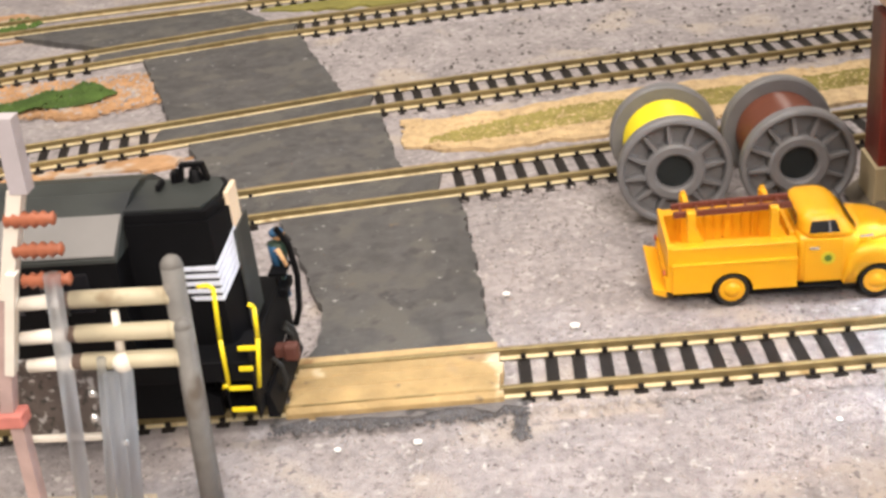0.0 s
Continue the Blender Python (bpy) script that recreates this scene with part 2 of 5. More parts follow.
EMBLEM2 = mat("emblem_dark", (0.10, 0.16, 0.02), 0.5)
LADDER = mat("ladder_brown", (0.14, 0.035, 0.02), 0.5, var=0.25)
HOODTOP = mat("dusty_black", (0.030, 0.033, 0.031), 0.5, var=0.35, scale=80, spots=[((0.075, 0.078, 0.074), 45, 0.58), ((0.02, 0.022, 0.024), 60, 0.6)])
STRIPE = mat("stripe_white", (0.66, 0.69, 0.80), 0.45)
SAFETY = mat("safety_yellow", (0.85, 0.66, 0.01), 0.4)
COUPLER = mat("coupler_rust", (0.10, 0.035, 0.025), 0.6)
RACKGREY = mat("rack_grey", (0.155, 0.145, 0.135), 0.6, var=0.4, scale=120, bump=0.3, spots=[((0.085, 0.066, 0.05), 70, 0.52), ((0.24, 0.215, 0.19), 160, 0.62)])
RACKCREAM = mat("rack_cream", (0.46, 0.40, 0.28), 0.5, var=0.25, scale=120, spots=[((0.24, 0.18, 0.11), 90, 0.6)])
PINK = mat("rack_pink", (0.42, 0.30, 0.28), 0.5, var=0.25)
CLEARGREY = clear("rack_clear_plastic", (0.80, 0.80, 0.84), 0.12, 0.42)
LEDGLOW = glow("lamp_white", (0.9, 0.96, 1.0), 60)
AMBER = glow("lamp_amber", (1.0, 0.30, 0.01), 6)
REDGLOW = glow("lamp_red", (1.0, 0.03, 0.02), 5)
BLUEGLOW = glow("lamp_blue", (0.05, 0.08, 1.0), 4)
LED_POWER, BLUE_POWER = 0.66, 0.014
FRAMEPALE = mat("window_lavender", (0.50, 0.53, 0.66), 0.5, var=0.06, scale=200)
CRUMB = mat("asphalt_crumb", (0.10, 0.095, 0.10), 0.85, var=0.4, scale=300)
# Lamp sheen on the near cab roof slope, put in as a lighter grey.
SHEENGREY = mat("roof_sheen_grey", (0.17, 0.16, 0.155), 0.5, var=0.12, scale=90)
LILAC = mat("rack_lilac", (0.42, 0.38, 0.40), 0.5, var=0.15)
MESHGREY = mat("rack_panel", (0.085, 0.068, 0.06), 0.55, var=0.4, scale=160, bump=0.3, spots=[((0.30, 0.28, 0.27), 620, 0.56), ((0.03, 0.026, 0.024), 700, 0.58)])
STONETAN = mat("rack_foot_tan", (0.46, 0.37, 0.27), 0.8, var=0.2, scale=120, bump=0.3)
VERGE = mat("verge_olive", (0.085, 0.058, 0.018), 0.95, var=0.5, scale=60, spots=[((0.035, 0.045, 0.012), 25, 0.52)])
BLOCKORANGE = mat("block_orange", (0.72, 0.24, 0.05), 0.5, var=0.12, scale=120)
STACKORANGE = mat("stack_orange", (0.60, 0.16, 0.075), 0.55, var=0.2, scale=120)
SMEAR = mat("asphalt_smear", (0.14, 0.128, 0.128), 0.85, var=0.45, scale=200, bump=0.6, spots=[((0.27, 0.25, 0.25), 160, 0.6), ((0.06, 0.056, 0.058), 240, 0.6)])
DIRT = mat("forecourt_dirt", (0.27, 0.205, 0.165), 0.95, var=0.35, scale=300, bump=0.8, bump_scale=1100, spots=[((0.16, 0.115, 0.085), 60, 0.56), ((0.38, 0.32, 0.28), 240, 0.63), ((0.12, 0.085, 0.06), 280, 0.64)])
BENCHGREY = mat("bench_grey_brown", (0.34, 0.17, 0.12), 0.6, var=0.3, scale=120)
BRACKET = mat("bracket_red", (0.50, 0.17, 0.14), 0.5, var=0.25)


# ---- mesh helpers, in millimetres ----
def part(name, bm, material, parent=None, label="", smooth=False):
    me = bpy.data.meshes.new(name)
    bmesh.ops.recalc_face_normals(bm, faces=bm.faces)
    for f in bm.faces:
        f.smooth = smooth
    bm.to_mesh(me)
    bm.free()
    for m in material if isinstance(material, (list, tuple)) else (material,):
        me.materials.append(m)
    ob = new(name, me)
    if parent:
        ob.parent = parent
    return tagged(ob, label)


def thing(name, label, category, group="", kind="", at=None):
    ob = new(name)
    ob.empty_display_size = 0.01
    if at is not None:
        ob.matrix_world = at
    return tagged(ob, label, category, group, kind)


def shape():
    return bmesh.new()


def box(bm, x0, x1, y0, y1, z0, z1, bevel=0.0, m=None):
    vs = [bm.verts.new((x * MM, y * MM, z * MM)) for z in (z0, z1) for y in (y0, y1) for x in (x0, x1)]
    fs = [bm.faces.new([vs[i] for i in q]) for q in ((0, 1, 3, 2), (4, 6, 7, 5), (0, 4, 5, 1), (2, 3, 7, 6), (0, 2, 6, 4), (1, 5, 7, 3))]
    if bevel:
        es = list({e for f in fs for e in f.edges})
        r = bmesh.ops.bevel(bm, geom=es, offset=bevel * MM, segments=2, affect="EDGES", profile=0.5)
        vs = list({v for f in r["faces"] for v in f.verts} | {v for v in vs if v.is_valid})
    if m is not None:
        bmesh.ops.transform(bm, matrix=m, verts=[v for v in vs if v.is_valid])
    return [v for v in vs if v.is_valid]


def rod(bm, a, b, r, r2=None, seg=10, caps=True):
    """A round bar from a to b."""
    a, b = Vector(a) * MM, Vector(b) * MM
    q = (b - a).to_track_quat("Z", "Y").to_matrix().to_4x4()
    m = Matrix.Translation((a + b) / 2) @ q
    bmesh.ops.create_cone(bm, cap_ends=caps, segments=seg, radius1=r * MM, radius2=(r if r2 is None else r2) * MM, depth=(b - a).length, matrix=m)


def bar(bm, a, b, w, h):
    """A square bar from a to b, w across and h high."""
    a, b = Vector(a), Vector(b)
    q = (b - a).to_track_quat("X", "Z").to_matrix().to_4x4()
    n = (b - a).length
    box(bm, -n / 2, n / 2, -w / 2, w / 2, -h / 2, h / 2, m=Matrix.Translation((a + b) / 2 * MM) @ q)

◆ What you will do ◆
Restate the full listing verbatim and drop every picture.

◆ Result of this exercise ◆
0.0 s
Continue the Blender Python (bpy) script that recreates this scene with part 2 of 5. More parts follow.
EMBLEM2 = mat("emblem_dark", (0.10, 0.16, 0.02), 0.5)
LADDER = mat("ladder_brown", (0.14, 0.035, 0.02), 0.5, var=0.25)
HOODTOP = mat("dusty_black", (0.030, 0.033, 0.031), 0.5, var=0.35, scale=80, spots=[((0.075, 0.078, 0.074), 45, 0.58), ((0.02, 0.022, 0.024), 60, 0.6)])
STRIPE = mat("stripe_white", (0.66, 0.69, 0.80), 0.45)
SAFETY = mat("safety_yellow", (0.85, 0.66, 0.01), 0.4)
COUPLER = mat("coupler_rust", (0.10, 0.035, 0.025), 0.6)
RACKGREY = mat("rack_grey", (0.155, 0.145, 0.135), 0.6, var=0.4, scale=120, bump=0.3, spots=[((0.085, 0.066, 0.05), 70, 0.52), ((0.24, 0.215, 0.19), 160, 0.62)])
RACKCREAM = mat("rack_cream", (0.46, 0.40, 0.28), 0.5, var=0.25, scale=120, spots=[((0.24, 0.18, 0.11), 90, 0.6)])
PINK = mat("rack_pink", (0.42, 0.30, 0.28), 0.5, var=0.25)
CLEARGREY = clear("rack_clear_plastic", (0.80, 0.80, 0.84), 0.12, 0.42)
LEDGLOW = glow("lamp_white", (0.9, 0.96, 1.0), 60)
AMBER = glow("lamp_amber", (1.0, 0.30, 0.01), 6)
REDGLOW = glow("lamp_red", (1.0, 0.03, 0.02), 5)
BLUEGLOW = glow("lamp_blue", (0.05, 0.08, 1.0), 4)
LED_POWER, BLUE_POWER = 0.66, 0.014
FRAMEPALE = mat("window_lavender", (0.50, 0.53, 0.66), 0.5, var=0.06, scale=200)
CRUMB = mat("asphalt_crumb", (0.10, 0.095, 0.10), 0.85, var=0.4, scale=300)
# Lamp sheen on the near cab roof slope, put in as a lighter grey.
SHEENGREY = mat("roof_sheen_grey", (0.17, 0.16, 0.155), 0.5, var=0.12, scale=90)
LILAC = mat("rack_lilac", (0.42, 0.38, 0.40), 0.5, var=0.15)
MESHGREY = mat("rack_panel", (0.085, 0.068, 0.06), 0.55, var=0.4, scale=160, bump=0.3, spots=[((0.30, 0.28, 0.27), 620, 0.56), ((0.03, 0.026, 0.024), 700, 0.58)])
STONETAN = mat("rack_foot_tan", (0.46, 0.37, 0.27), 0.8, var=0.2, scale=120, bump=0.3)
VERGE = mat("verge_olive", (0.085, 0.058, 0.018), 0.95, var=0.5, scale=60, spots=[((0.035, 0.045, 0.012), 25, 0.52)])
BLOCKORANGE = mat("block_orange", (0.72, 0.24, 0.05), 0.5, var=0.12, scale=120)
STACKORANGE = mat("stack_orange", (0.60, 0.16, 0.075), 0.55, var=0.2, scale=120)
SMEAR = mat("asphalt_smear", (0.14, 0.128, 0.128), 0.85, var=0.45, scale=200, bump=0.6, spots=[((0.27, 0.25, 0.25), 160, 0.6), ((0.06, 0.056, 0.058), 240, 0.6)])
DIRT = mat("forecourt_dirt", (0.27, 0.205, 0.165), 0.95, var=0.35, scale=300, bump=0.8, bump_scale=1100, spots=[((0.16, 0.115, 0.085), 60, 0.56), ((0.38, 0.32, 0.28), 240, 0.63), ((0.12, 0.085, 0.06), 280, 0.64)])
BENCHGREY = mat("bench_grey_brown", (0.34, 0.17, 0.12), 0.6, var=0.3, scale=120)
BRACKET = mat("bracket_red", (0.50, 0.17, 0.14), 0.5, var=0.25)


# ---- mesh helpers, in millimetres ----
def part(name, bm, material, parent=None, label="", smooth=False):
    me = bpy.data.meshes.new(name)
    bmesh.ops.recalc_face_normals(bm, faces=bm.faces)
    for f in bm.faces:
        f.smooth = smooth
    bm.to_mesh(me)
    bm.free()
    for m in material if isinstance(material, (list, tuple)) else (material,):
        me.materials.append(m)
    ob = new(name, me)
    if parent:
        ob.parent = parent
    return tagged(ob, label)


def thing(name, label, category, group="", kind="", at=None):
    ob = new(name)
    ob.empty_display_size = 0.01
    if at is not None:
        ob.matrix_world = at
    return tagged(ob, label, category, group, kind)


def shape():
    return bmesh.new()


def box(bm, x0, x1, y0, y1, z0, z1, bevel=0.0, m=None):
    vs = [bm.verts.new((x * MM, y * MM, z * MM)) for z in (z0, z1) for y in (y0, y1) for x in (x0, x1)]
    fs = [bm.faces.new([vs[i] for i in q]) for q in ((0, 1, 3, 2), (4, 6, 7, 5), (0, 4, 5, 1), (2, 3, 7, 6), (0, 2, 6, 4), (1, 5, 7, 3))]
    if bevel:
        es = list({e for f in fs for e in f.edges})
        r = bmesh.ops.bevel(bm, geom=es, offset=bevel * MM, segments=2, affect="EDGES", profile=0.5)
        vs = list({v for f in r["faces"] for v in f.verts} | {v for v in vs if v.is_valid})
    if m is not None:
        bmesh.ops.transform(bm, matrix=m, verts=[v for v in vs if v.is_valid])
    return [v for v in vs if v.is_valid]


def rod(bm, a, b, r, r2=None, seg=10, caps=True):
    """A round bar from a to b."""
    a, b = Vector(a) * MM, Vector(b) * MM
    q = (b - a).to_track_quat("Z", "Y").to_matrix().to_4x4()
    m = Matrix.Translation((a + b) / 2) @ q
    bmesh.ops.create_cone(bm, cap_ends=caps, segments=seg, radius1=r * MM, radius2=(r if r2 is None else r2) * MM, depth=(b - a).length, matrix=m)


def bar(bm, a, b, w, h):
    """A square bar from a to b, w across and h high."""
    a, b = Vector(a), Vector(b)
    q = (b - a).to_track_quat("X", "Z").to_matrix().to_4x4()
    n = (b - a).length
    box(bm, -n / 2, n / 2, -w / 2, w / 2, -h / 2, h / 2, m=Matrix.Translation((a + b) / 2 * MM) @ q)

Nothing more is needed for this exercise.